Repubblica 24.1.19
Landini e la Cgil
Da Ribelle a leader
di Roberto Mania
La
Cgil ha un leader, la sinistra no. Eppure Maurizio Landini non era
predestinato alla guida del sindacato di Corso d’Italia. Aveva il
physique du rôle per fare altro: l’eterno oppositore, il ribelle, il
massimalista, il movimentista, l’estremista, l’operaista,
l’arringapopolo corteggiato dai radical chic. Era l’anti-Marchionne,
Landini. L’uomo delle battaglie identitarie, degli scioperi di
testimonianza e delle eroiche sconfitte. Tanta politica ( quella delle
piazze piene e delle urne vuote) e poco sindacato. Ma il suo progetto di
Coalizione sociale, nel quale avrebbe voluto mischiare la Fiom con
l’associazionismo, i precari con gli ambientalisti, il lavoro autonomo
con quello dipendente, è rimasto nella culla. L’idea di rompere gli
steccati all’insegna della civile partecipazione democratica fuori dai
partiti e, in qualche modo, anche dai sindacati, si è rivelato
velleitarismo puro. Che però gli ha permesso di modificare rapidamente
rotta e di puntare, da una posizione di minoranza, alla scalata della
Cgil, il grande sindacato rosso. Un sindacato sì in declino di
rappresentatività, imbottito di iscritti- pensionati che parlano del
passato più che del futuro, accerchiato dalla profonda frantumazione del
lavoro e dalla globalizzazione dei processi di produzione, ma pur
sempre la più folta organizzazione sociale del Paese con cinque milioni e
mezzo di tessere. Unico luogo ( ancora) di convivenza di tutte le nuove
e vecchie anime politiche e culturali (mai abiurate, in questo caso)

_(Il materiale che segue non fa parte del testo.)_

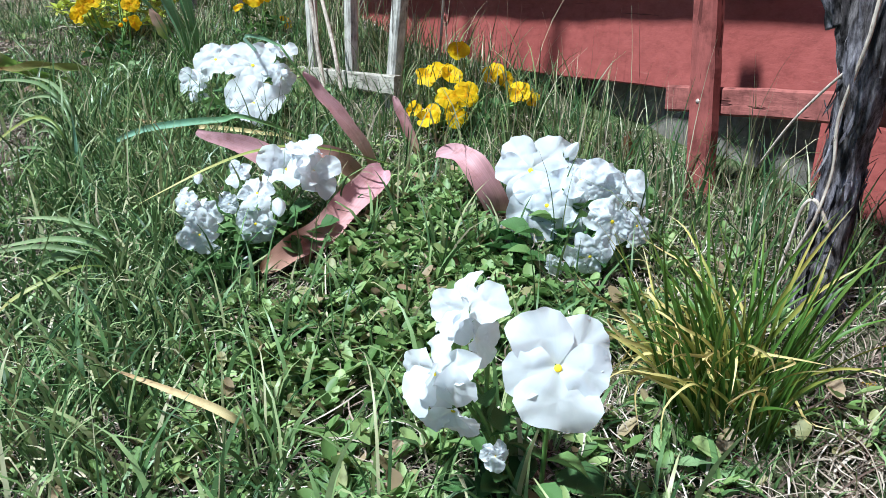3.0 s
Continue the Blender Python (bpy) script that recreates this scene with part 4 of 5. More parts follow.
tulip = strap_plant("tulip_plant", (-0.159, 1.614, 0.464), "low tulip with green leaves blushing pink at the tips", "plant")
strap(tulip, M_TULIP_GREEN, [(-0.254, 1.615, 0.456), (-0.292, 1.606, 0.467), (-0.319, 1.596, 0.480), (-0.348, 1.598, 0.497), (-0.369, 1.575, 0.524)], 0.0260, fold=0.50)
strap(tulip, M_TULIP_OLIVE, [(-0.173, 1.620, 0.468), (-0.234, 1.590, 0.476), (-0.279, 1.556, 0.482), (-0.328, 1.516, 0.479), (-0.367, 1.454, 0.493)], 0.0210, fold=0.50)
strap(tulip, M_TULIP_GREEN, [(-0.222, 1.596, 0.457), (-0.258, 1.580, 0.453), (-0.287, 1.567, 0.446), (-0.311, 1.567, 0.441)], 0.0160, fold=0.50)
tulip = strap_plant("tulip_shoot", (-0.016, 1.637, 0.488), "single tulip leaf with a peach-coloured tip", "plant")
strap(tulip, M_TULIP_PEACH, [(-0.074, 1.551, 0.531), (-0.081, 1.551, 0.550), (-0.089, 1.551, 0.567), (-0.096, 1.551, 0.581)], 0.0200, fold=0.50)
tulip = strap_plant("tulip_shoot", (-0.013, 1.923, 0.539), "single tulip leaf with a peach-coloured tip", "plant")
strap(tulip, M_TULIP_PEACH, [(-0.027, 1.923, 0.630), (-0.033, 1.912, 0.659), (-0.034, 1.912, 0.685), (-0.040, 1.912, 0.711)], 0.0200, fold=0.60)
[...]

della sinistra, orfana dei partiti di massa del secolo passato; radicato
nel territorio, presente nelle sedi del lavoro tradizionale, dalle
fabbriche agli uffici, e in grande affanno, invece, nel rincorrere i
lavoratori della gig economy, i contrattisti a tempo, i forzati della
logistica, i precari dei centri commerciali, ma pure i disoccupati di
lunga durata. Un sindacato declinante, come in tutto il mondo del
capitalismo finanziario dove i tassi di sindacalizzazione si comprimono
anno dopo anno, accanto al dilagare dei populismi, del rancore sociale
coltivato nella solitudine della rete virtuale e non nelle comunità, e
delle nuove povertà spesso associate al lavoro.
Landini ha prima
firmato, con pragmatismo, il contratto dei metalmeccanici, dopo due
tornate nelle quali la Fiom si era tirata indietro. Accordo contrastato
dall’interno della stessa Cgil ma approvato dal referendum tra i
lavoratori. Poi è stato eletto nella segreteria confederale. E così ha
cominciato la sua lunga marcia. Profilo basso, apparizioni televisive
centellinate dopo le esagerazioni della stagione fiommina. Ha cercato la
connessione sentimentale con tutta la Cgil, non più solo con i
metalmeccanici.
Per la sua successione Susanna Camusso avrebbe
voluto un ricambio generazionale, un segretario (o segreteria) più
giovane. L’operazione non è riuscita per mancanza di candidati
all’altezza del ruolo. Così ha ripiegato su quello che era stato il suo
più netto oppositore. Ma anche il più carismatico e popolare
sindacalista in campo. Mossa coraggiosa che infatti non è piaciuta a una
parte della Cgil.
Ora spetta a Landini fare quel che aveva sempre
detto: cambiare il sindacato, come ha saputo cambiare se stesso.
Rompere l’asfissiante potere delle nomenklature interne, rinnovare le
logiche per la selezione dei gruppi dirigenti, riportare in basso la
militanza sindacale, contrastare il conservatorismo endemico che è anche
della sua organizzazione, accettare la sfida delle nuove tecnologie che
bruciano il lavoro ma che nello stesso tempo creano inedite
opportunità. Rendere, infine, totalmente trasparenti i meccanismi di
finanziamento della confederazione. Nella stagione della
disintermediazione la Cgil ha trovato un nuovo leader. È il momento per
la sua Bad Godesberg. Servirà anche alla sinistra.